Nous souhaitons aussi que les lanceurs d’alerte puissent faire l’objet d’un soutien judiciaire financier lorsque c’est nécessaire. Nous voyons que, dans plusieurs cas, ils doivent faire face à des conditions de vie extrêmement dégradées, un travail perdu, une maison vendue, des ressources réduites au minimum. C’est pourquoi nous devons pouvoir également apporter un soutien financier dans certains cas, mais également une aide psychologique, parce que c’est à chaque fois une épreuve de se confronter à des organisations qui, elles, ont énormément de moyens – énormément de moyens d’action et de moyens de pression. Cette nécessité de rééquilibrer le rapport de forces, nous voulons aussi qu’elle soit prise en compte lorsqu’un lanceur d’alerte salarié fait l’objet de mesures à l’intérieur de son entreprise, pour qu’il appartienne bien à l’employeur d’apporter les garanties sur le fait qu’il ne s’agit pas là de représailles.
Nous faisons une proposition importante: nous voulons que soient mises en place des autorités indépendantes pour accueillir, aider et conseiller les lanceurs d’alerte. Nous l’avons dit, ils sont souvent en situation de fragilité et livrés à eux-mêmes face à des organisations puissantes et, donc, ce réseau d’autorités indépendantes, avec une autorité indépendante européenne qui pourrait assurer la coordination et une voie de recours pour les lanceurs d’alerte, nous semble particulièrement important.

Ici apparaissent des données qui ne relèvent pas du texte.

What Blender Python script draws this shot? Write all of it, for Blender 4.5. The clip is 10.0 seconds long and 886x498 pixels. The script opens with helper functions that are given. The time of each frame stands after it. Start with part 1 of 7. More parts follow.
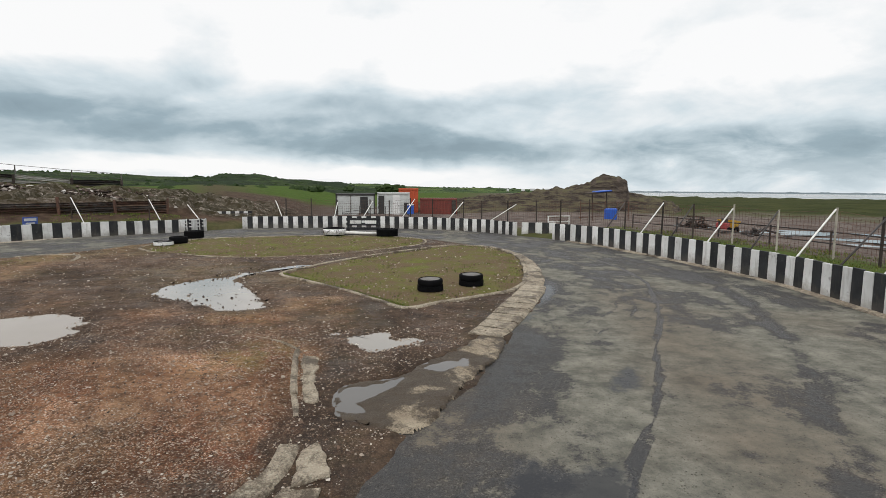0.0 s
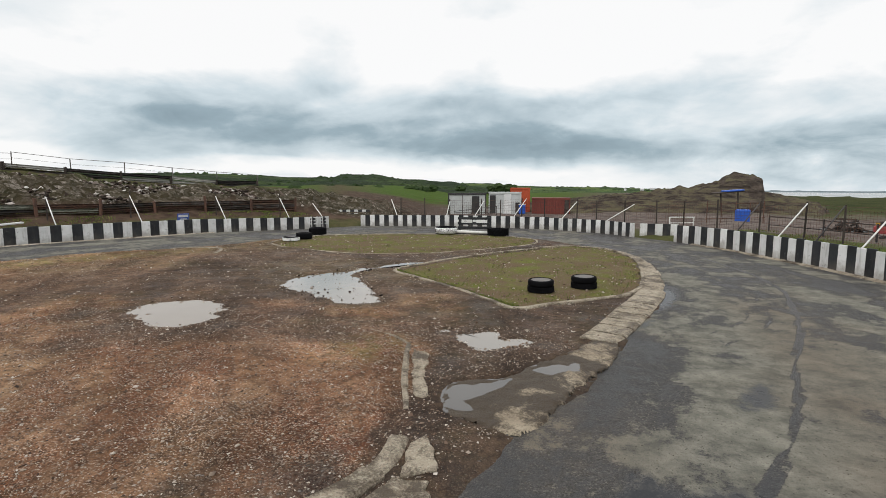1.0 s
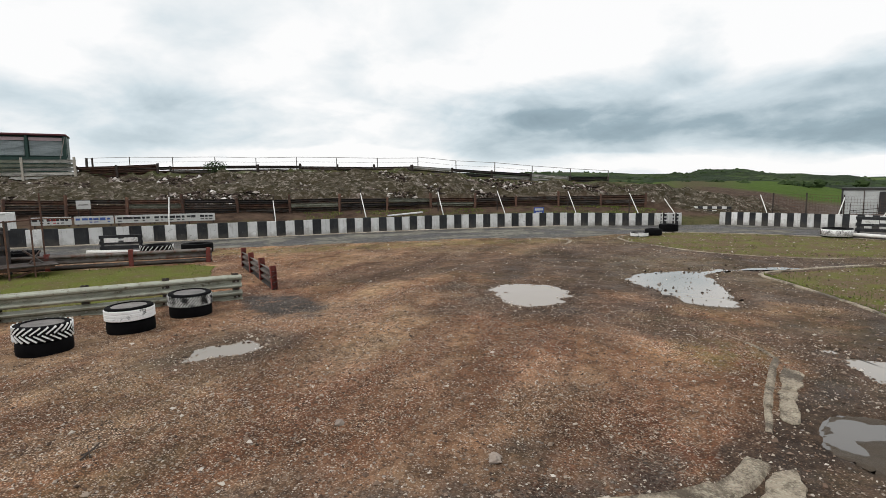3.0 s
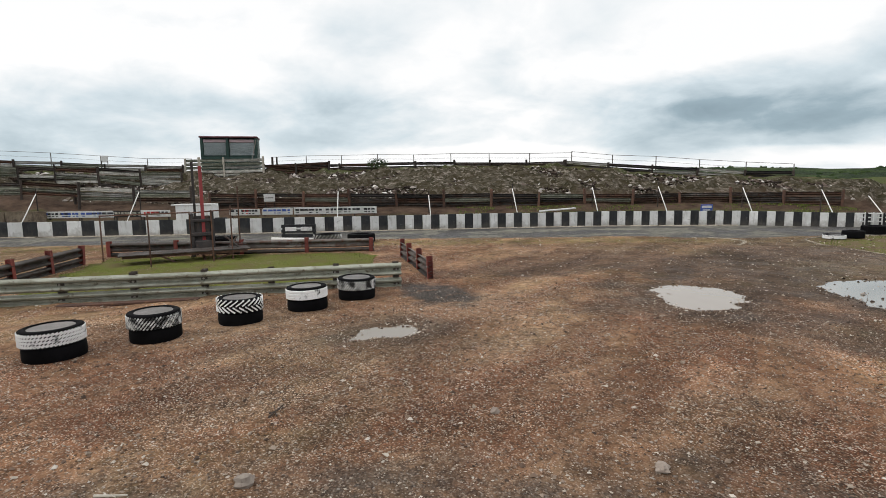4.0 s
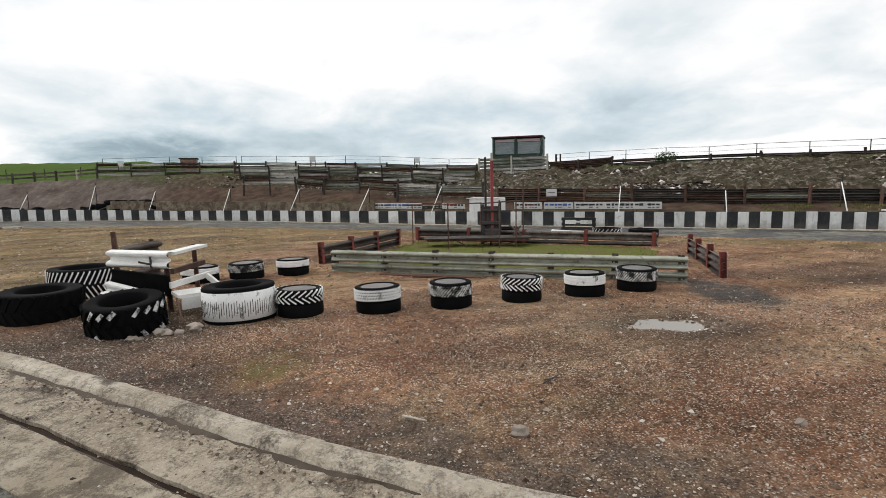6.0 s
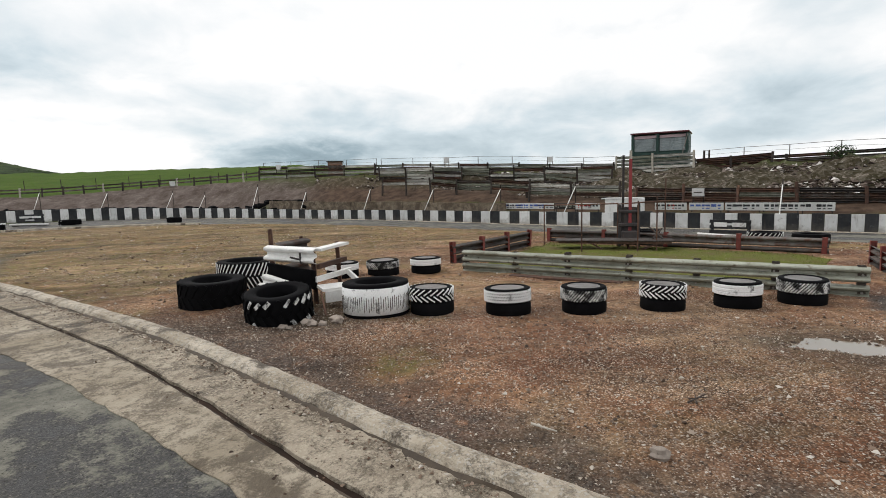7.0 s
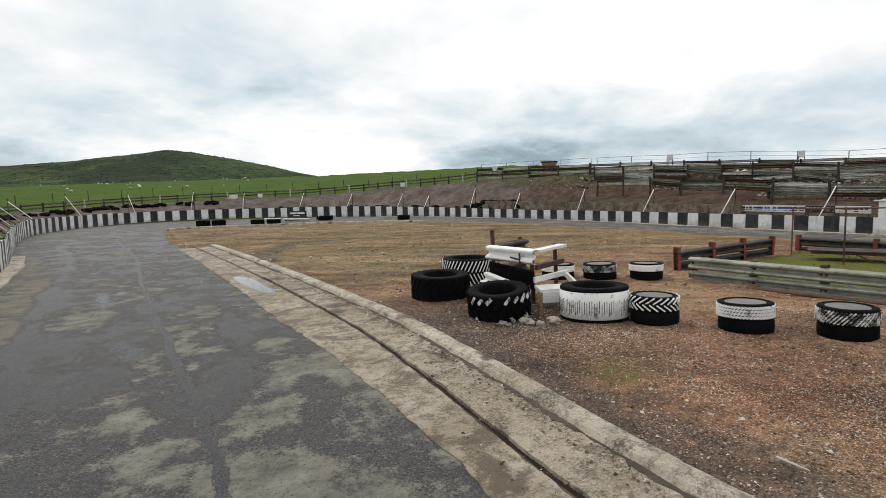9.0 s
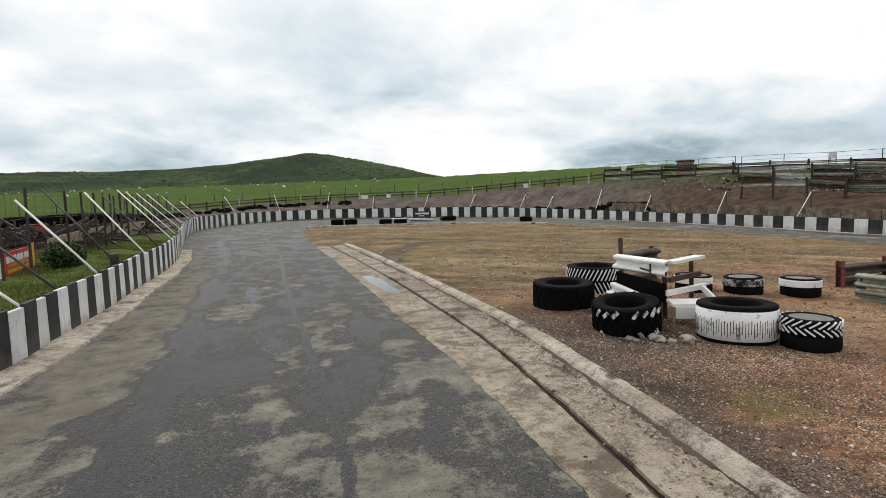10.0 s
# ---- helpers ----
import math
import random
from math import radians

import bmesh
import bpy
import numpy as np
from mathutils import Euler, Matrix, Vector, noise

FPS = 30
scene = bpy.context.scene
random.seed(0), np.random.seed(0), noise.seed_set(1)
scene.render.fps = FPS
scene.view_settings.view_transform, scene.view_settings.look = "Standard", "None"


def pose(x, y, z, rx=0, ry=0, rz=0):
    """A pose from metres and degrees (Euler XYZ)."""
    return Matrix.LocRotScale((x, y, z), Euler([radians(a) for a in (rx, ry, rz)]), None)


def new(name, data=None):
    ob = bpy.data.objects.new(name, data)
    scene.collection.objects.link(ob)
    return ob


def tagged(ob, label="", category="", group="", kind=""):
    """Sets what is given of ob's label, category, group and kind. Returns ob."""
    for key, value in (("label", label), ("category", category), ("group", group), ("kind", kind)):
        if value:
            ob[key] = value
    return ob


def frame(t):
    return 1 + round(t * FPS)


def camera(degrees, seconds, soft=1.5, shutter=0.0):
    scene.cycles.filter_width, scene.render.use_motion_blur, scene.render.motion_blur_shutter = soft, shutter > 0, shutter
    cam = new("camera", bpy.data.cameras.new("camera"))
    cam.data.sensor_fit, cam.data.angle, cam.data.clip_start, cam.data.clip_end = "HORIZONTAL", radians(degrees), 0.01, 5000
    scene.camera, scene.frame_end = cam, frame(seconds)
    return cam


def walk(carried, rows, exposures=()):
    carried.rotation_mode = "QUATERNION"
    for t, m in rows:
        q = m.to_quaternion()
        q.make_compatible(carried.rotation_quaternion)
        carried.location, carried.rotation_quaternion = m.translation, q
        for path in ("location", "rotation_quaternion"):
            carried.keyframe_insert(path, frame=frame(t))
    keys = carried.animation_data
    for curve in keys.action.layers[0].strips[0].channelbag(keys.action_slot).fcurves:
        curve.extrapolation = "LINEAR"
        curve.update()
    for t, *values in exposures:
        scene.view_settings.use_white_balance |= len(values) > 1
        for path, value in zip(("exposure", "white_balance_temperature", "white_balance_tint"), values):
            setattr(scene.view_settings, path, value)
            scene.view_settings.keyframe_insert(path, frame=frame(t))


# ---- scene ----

Je veux prendre pour exemple un cas dont nous allons également discuter cette semaine, mais qui est d’une autre nature. Je pense à toutes ces personnes qui ont été confrontées aux dommages provoqués par le glyphosate. Je pense à Mme Grataloup, en particulier, qui a essayé d’alerter la compagnie Monsanto des méfaits, qui a essayé d’alerter les autorités nationales et qui n’a pas été entendue. C’est pour cela qu’une autorité indépendante chargée d’accueillir les lanceurs d’alerte serait un pas important.
Mais je voudrais aussi souligner, pour le coup, une tentative assez méprisable de certains collègues de l’autre côté de cet hémicycle, qui, la main sur le cœur, prétendent vouloir protéger les lanceurs d’alerte, mais qui, dans le même temps, voudraient dans ce rapport leur enlever toute possibilité d’avoir recours à la presse.
Or, il est évident que c’est précisément dans les cas les plus problématiques, dans les cas les plus lourds, dans les cas les plus graves – on parle de corruption, on parle de malversations –, qu’il est nécessaire d’alerter la presse; ce sont les cas dans lesquels les lanceurs d’alerte sont les plus exposés. Quel sens cela aurait-il de vouloir supprimer la protection des lanceurs d’alerte justement pour ces cas les plus graves qui nécessitent de s’adresser directement à la presse? Ce n’est ni plus ni moins que nier le droit des citoyens à une information de qualité et supprimer les sources du journalisme d’investigation.
Je trouve particulièrement regrettable que, alors que nous allons rendre hommage au courage de Daphne Caruana Galizia, demain à midi, certains collègues essaient d’empêcher les lanceurs d’alerte de s’adresser directement à la presse. J’espère que tout le monde saura voir clair dans leur jeu et dans les votes de demain midi.